::: DATA SHOWN :::
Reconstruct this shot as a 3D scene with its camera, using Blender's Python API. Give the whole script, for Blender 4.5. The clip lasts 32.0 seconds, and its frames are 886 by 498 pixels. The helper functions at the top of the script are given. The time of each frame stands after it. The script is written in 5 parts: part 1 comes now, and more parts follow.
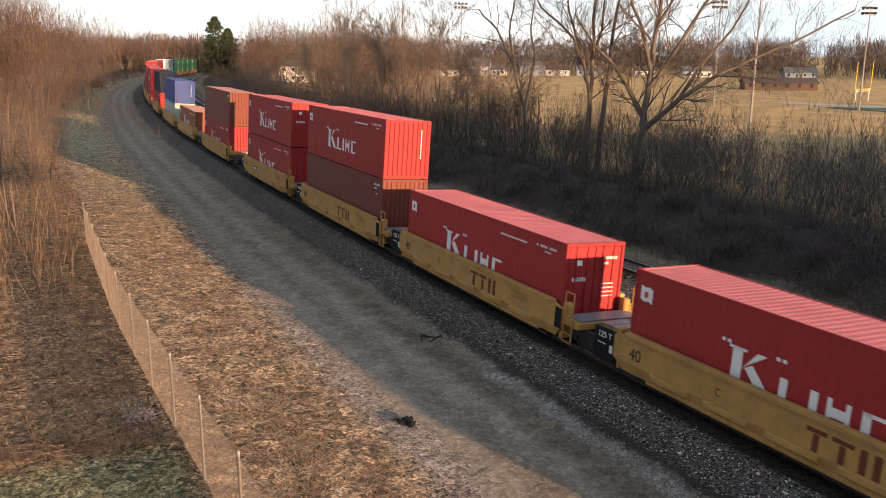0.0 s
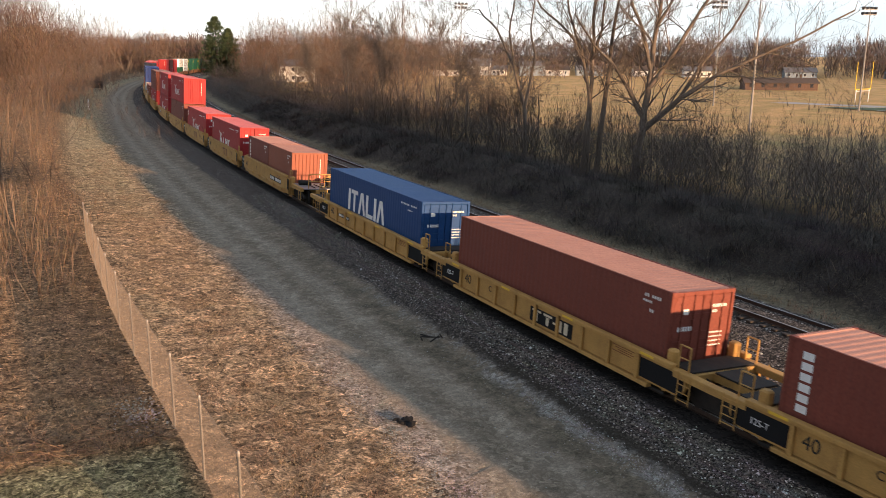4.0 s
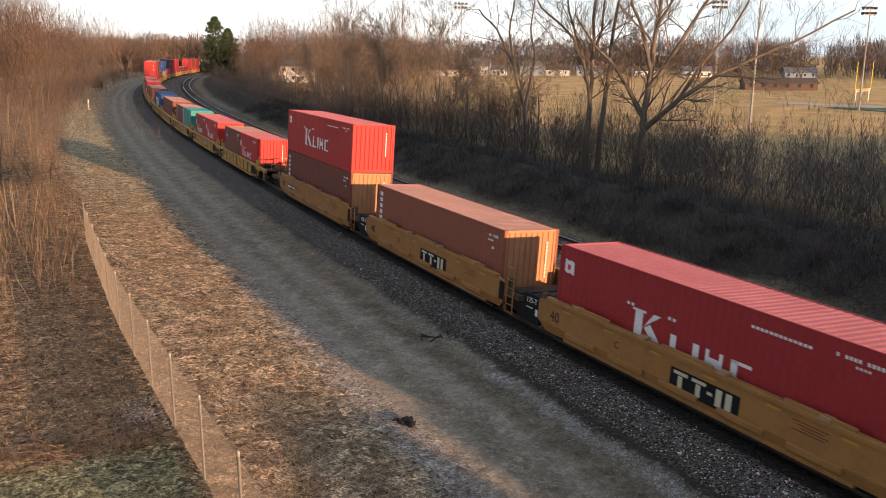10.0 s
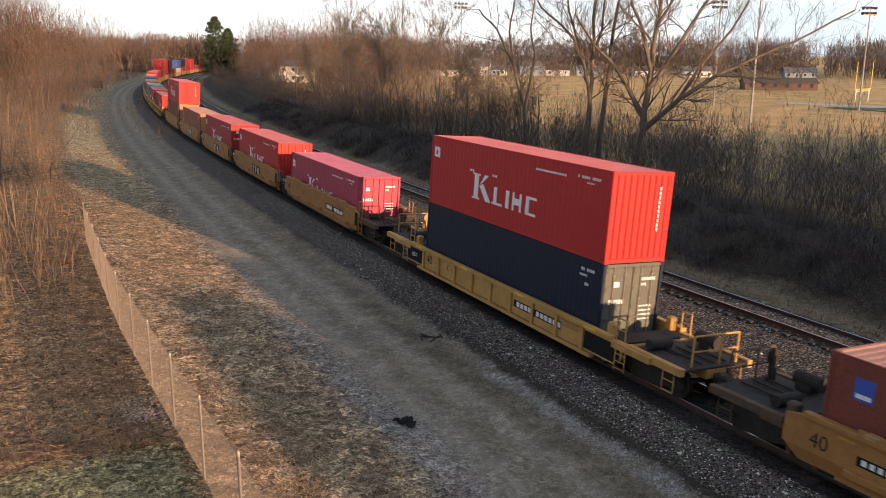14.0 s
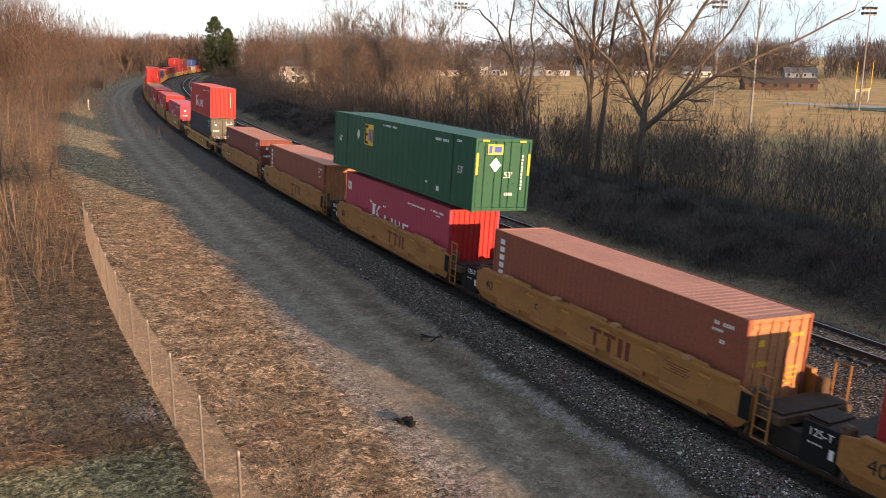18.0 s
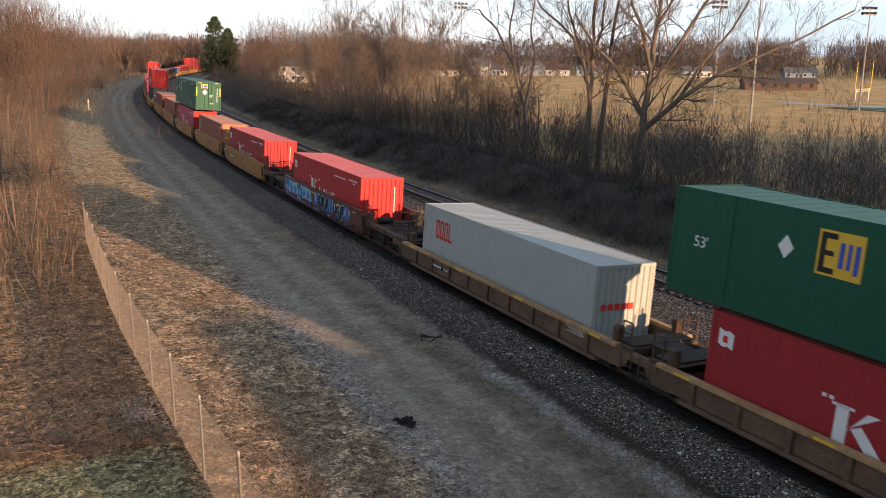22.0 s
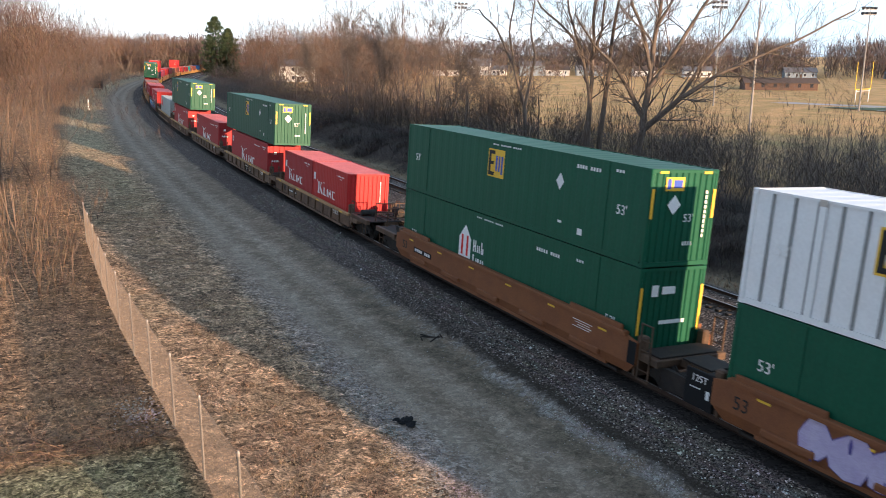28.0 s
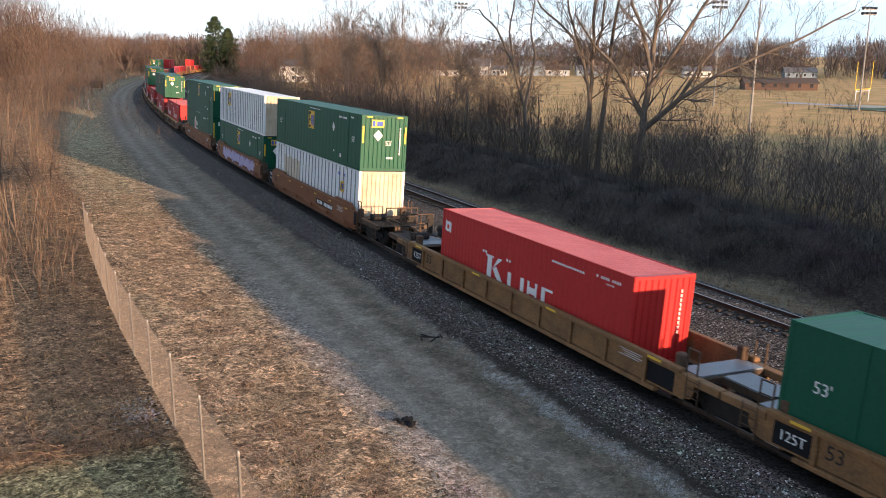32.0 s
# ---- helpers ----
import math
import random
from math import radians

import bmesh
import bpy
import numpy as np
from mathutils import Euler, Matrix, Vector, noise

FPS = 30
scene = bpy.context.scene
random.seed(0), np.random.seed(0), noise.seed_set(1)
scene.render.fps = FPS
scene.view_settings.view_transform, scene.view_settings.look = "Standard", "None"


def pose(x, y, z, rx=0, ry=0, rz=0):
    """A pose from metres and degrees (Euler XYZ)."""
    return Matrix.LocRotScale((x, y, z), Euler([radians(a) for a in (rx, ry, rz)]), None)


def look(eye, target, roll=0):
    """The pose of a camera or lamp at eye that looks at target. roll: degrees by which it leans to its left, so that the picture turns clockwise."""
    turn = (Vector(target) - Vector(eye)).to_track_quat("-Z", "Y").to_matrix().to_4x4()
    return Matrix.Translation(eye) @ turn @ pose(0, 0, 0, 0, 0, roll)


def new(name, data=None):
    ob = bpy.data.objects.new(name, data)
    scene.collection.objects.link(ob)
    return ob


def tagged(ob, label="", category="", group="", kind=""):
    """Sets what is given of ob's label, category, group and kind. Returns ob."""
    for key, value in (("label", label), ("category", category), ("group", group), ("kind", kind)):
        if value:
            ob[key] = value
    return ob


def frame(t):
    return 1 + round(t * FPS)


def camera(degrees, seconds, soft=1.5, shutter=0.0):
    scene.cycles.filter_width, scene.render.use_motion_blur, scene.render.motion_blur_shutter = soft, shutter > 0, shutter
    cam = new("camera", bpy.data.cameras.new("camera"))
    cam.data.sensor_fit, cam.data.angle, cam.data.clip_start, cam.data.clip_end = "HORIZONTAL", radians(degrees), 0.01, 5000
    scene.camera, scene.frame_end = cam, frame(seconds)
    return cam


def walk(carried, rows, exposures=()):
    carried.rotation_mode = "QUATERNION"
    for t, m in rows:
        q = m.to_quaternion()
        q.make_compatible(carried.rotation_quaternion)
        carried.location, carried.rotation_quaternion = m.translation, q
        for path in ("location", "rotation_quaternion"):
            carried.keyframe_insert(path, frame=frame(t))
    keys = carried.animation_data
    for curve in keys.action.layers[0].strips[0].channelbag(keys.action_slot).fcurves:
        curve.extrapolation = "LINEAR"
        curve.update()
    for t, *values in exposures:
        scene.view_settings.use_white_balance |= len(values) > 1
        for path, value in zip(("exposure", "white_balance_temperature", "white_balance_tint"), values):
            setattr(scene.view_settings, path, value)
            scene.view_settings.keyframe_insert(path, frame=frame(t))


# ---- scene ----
# ---- camera: it stands still on the overpass ----
cam = camera(56.32, 32.0, soft=0.62, shutter=0.14)
STAND = look((0, 0, 9.7), (0, math.cos(radians(13.354)), 9.7 - math.sin(radians(13.354))), 0.2975)
walk(cam, [(0, STAND), (32, STAND)],
     exposures=[(0, 1.17, 6180, 10), (11, 1.15, 6160, 10), (18, 1.12, 5960, 10), (22, 1.04, 5860, 10), (23, 1.28, 5740, 9.5), (24, 1.45, 5620, 9), (26, 1.55, 5480, 7.5), (28, 1.42, 5400, 6.5), (32, 1.26, 5400, 6)])

# ---- light: a low evening sun behind the camera, from its right ----
SUN_DIR = Vector((math.cos(radians(-48.5)), math.sin(radians(-48.5)), math.tan(radians(6.85)))).normalized()
world = bpy.data.worlds.new("evening_sky")
scene.world = world
world.use_nodes = True
wn, wl = world.node_tree.nodes, world.node_tree.links
wn.clear()
sky = wn.new("ShaderNodeTexSky")
sky.sky_type = "NISHITA"
sky.sun_disc = False
sky.sun_elevation = radians(6.85)
sky.sun_rotation = radians(138.5)
sky.altitude = 200
sky.air_density, sky.dust_density, sky.ozone_density = 1.0, 0.6, 1.5
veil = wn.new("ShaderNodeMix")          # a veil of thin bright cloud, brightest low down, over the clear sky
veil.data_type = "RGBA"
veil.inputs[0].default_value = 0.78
where = wn.new("ShaderNodeTexCoord")
part_ = wn.new("ShaderNodeSeparateXYZ")
wl.new(where.outputs["Generated"], part_.inputs[0])
drift = wn.new("ShaderNodeMapping")
drift.inputs["Scale"].default_value = (1.5, 1.5, 9)
puff = wn.new("ShaderNodeTexNoise")
puff.inputs["Scale"].default_value, puff.inputs["Detail"].default_value = 2.2, 7
wl.new(where.outputs["Generated"], drift.inputs[0])
wl.new(drift.outputs[0], puff.inputs["Vector"])
lift = wn.new("ShaderNodeMath")
lift.operation = "MULTIPLY_ADD"
lift.inputs[1].default_value = 0.22
wl.new(puff.outputs["Fac"], lift.inputs[0])
wl.new(part_.outputs["Z"], lift.inputs[2])
ramp = wn.new("ShaderNodeValToRGB")
ramp.color_ramp.elements[0].position, ramp.color_ramp.elements[0].color = 0.1, (0.84, 0.85, 0.86, 1)
ramp.color_ramp.elements[1].position, ramp.color_ramp.elements[1].color = 0.75, (0.22, 0.24, 0.28, 1)
e = ramp.color_ramp.elements.new(0.22)
e.color = (0.69, 0.72, 0.77, 1)
wl.new(lift.outputs[0], ramp.inputs[0])
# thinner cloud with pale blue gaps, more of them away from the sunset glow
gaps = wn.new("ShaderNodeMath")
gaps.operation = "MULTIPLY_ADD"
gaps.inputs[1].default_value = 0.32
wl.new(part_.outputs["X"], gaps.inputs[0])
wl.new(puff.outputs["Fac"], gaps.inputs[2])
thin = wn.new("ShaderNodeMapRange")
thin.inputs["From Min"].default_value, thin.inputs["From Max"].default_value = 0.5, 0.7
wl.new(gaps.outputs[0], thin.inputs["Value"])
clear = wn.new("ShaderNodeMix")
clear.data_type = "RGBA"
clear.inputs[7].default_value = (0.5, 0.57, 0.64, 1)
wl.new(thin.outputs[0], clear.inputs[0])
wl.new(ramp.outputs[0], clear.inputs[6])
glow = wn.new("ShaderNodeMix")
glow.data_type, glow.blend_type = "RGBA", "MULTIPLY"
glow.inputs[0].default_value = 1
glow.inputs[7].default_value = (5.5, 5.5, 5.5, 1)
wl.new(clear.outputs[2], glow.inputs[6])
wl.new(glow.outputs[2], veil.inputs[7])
bg = wn.new("ShaderNodeBackground")
bg.inputs["Strength"].default_value = 0.15
wo = wn.new("ShaderNodeOutputWorld")
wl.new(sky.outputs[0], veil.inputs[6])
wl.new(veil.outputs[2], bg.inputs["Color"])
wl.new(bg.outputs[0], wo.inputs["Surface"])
sun = new("sun", bpy.data.lights.new("sun", "SUN"))
sun.data.energy, sun.data.angle, sun.data.color = 5.0, radians(0.7), (1.0, 0.6, 0.32)
sun.matrix_world = look(SUN_DIR * 100, (0, 0, 0))

# ---- the line of the railway: stations, curvature per km, height ----
KS = [-800, -90, -60, -20, -5, 0, 40, 80, 120, 160, 200, 250, 300, 350, 420, 900]
KAPPA = [0, 0, 9, 9, 8, -4.1, -1.02, -0.46, -0.98, -0.87, -1.2, -1.05, -0.64, -0.51, -0.79, -0.8]
RISE = [0, 0, 0, 0, 0, 0, 0.14, 0.2, 0.38, 0.68, 1.08, 1.18, 1.03, 0.69, 0.25, 0.25]
BANK = radians(3.88)
SG = np.arange(-800, 901, 1.0)
_k = np.interp(SG, KS, KAPPA) / 1000
_th = np.concatenate([[0], np.cumsum((_k[1:] + _k[:-1]) / 2)])
_i0 = 800
TH = _th - _th[_i0] + 2.1507
_m = (TH[1:] + TH[:-1]) / 2
PX = np.concatenate([[0], np.cumsum(np.cos(_m))])
PY = np.concatenate([[0], np.cumsum(np.sin(_m))])
PX, PY = PX - PX[_i0] + 21.87, PY - PY[_i0] - 2.172
PZ = np.interp(SG, KS, RISE)


def on_line(s, lat=0.0, h=0.0, bank=BANK):
    """The point of the world at station s, lat metres to the left of the near track and h above its rails."""
    t = np.interp(s, SG, TH)
    q = lat * math.cos(bank) - h * math.sin(bank)
    return Vector((np.interp(s, SG, PX) - q * math.sin(t), np.interp(s, SG, PY) + q * math.cos(t),
                   np.interp(s, SG, PZ) + lat * math.sin(bank) + h * math.cos(bank)))


def flat_line(s, d):
    """Ground plan of station s, offset d to the left."""
    t = np.interp(s, SG, TH)
    return np.interp(s, SG, PX) - d * math.sin(t), np.interp(s, SG, PY) + d * math.cos(t)


def station(x, y):
    """Stations and offsets of plan points (arrays)."""
    x, y = np.atleast_1d(x).astype(float), np.atleast_1d(y).astype(float)
    lo, hi = 700, 1500
    s, d = np.empty(x.size), np.empty(x.size)
    for a in range(0, x.size, 4000):
        xx, yy = x[a:a + 4000], y[a:a + 4000]
        j = lo + np.argmin((PX[None, lo:hi] - xx[:, None]) ** 2 + (PY[None, lo:hi] - yy[:, None]) ** 2, axis=1)
        dx, dy = xx - PX[j], yy - PY[j]
        s[a:a + 4000] = SG[j] + dx * np.cos(TH[j]) + dy * np.sin(TH[j])
        d[a:a + 4000] = -dx * np.sin(TH[j]) + dy * np.cos(TH[j])
    return s, d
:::
:: EXERCISE BRIEF ::
In the material above, locate the line containing "scene.camera, scene.frame_end = cam, frame(seconds)" and the line containing "1.26, 5400, 6)])". Transcribe exactly those two lines and every line between them, and nothing more.

:: TASK OUTPUT ::
    scene.camera, scene.frame_end = cam, frame(seconds)
    return cam


def walk(carried, rows, exposures=()):
    carried.rotation_mode = "QUATERNION"
    for t, m in rows:
        q = m.to_quaternion()
        q.make_compatible(carried.rotation_quaternion)
        carried.location, carried.rotation_quaternion = m.translation, q
        for path in ("location", "rotation_quaternion"):
            carried.keyframe_insert(path, frame=frame(t))
    keys = carried.animation_data
    for curve in keys.action.layers[0].strips[0].channelbag(keys.action_slot).fcurves:
        curve.extrapolation = "LINEAR"
        curve.update()
    for t, *values in exposures:
        scene.view_settings.use_white_balance |= len(values) > 1
        for path, value in zip(("exposure", "white_balance_temperature", "white_balance_tint"), values):
            setattr(scene.view_settings, path, value)
            scene.view_settings.keyframe_insert(path, frame=frame(t))


# ---- scene ----
# ---- camera: it stands still on the overpass ----
cam = camera(56.32, 32.0, soft=0.62, shutter=0.14)
STAND = look((0, 0, 9.7), (0, math.cos(radians(13.354)), 9.7 - math.sin(radians(13.354))), 0.2975)
walk(cam, [(0, STAND), (32, STAND)],
     exposures=[(0, 1.17, 6180, 10), (11, 1.15, 6160, 10), (18, 1.12, 5960, 10), (22, 1.04, 5860, 10), (23, 1.28, 5740, 9.5), (24, 1.45, 5620, 9), (26, 1.55, 5480, 7.5), (28, 1.42, 5400, 6.5), (32, 1.26, 5400, 6)])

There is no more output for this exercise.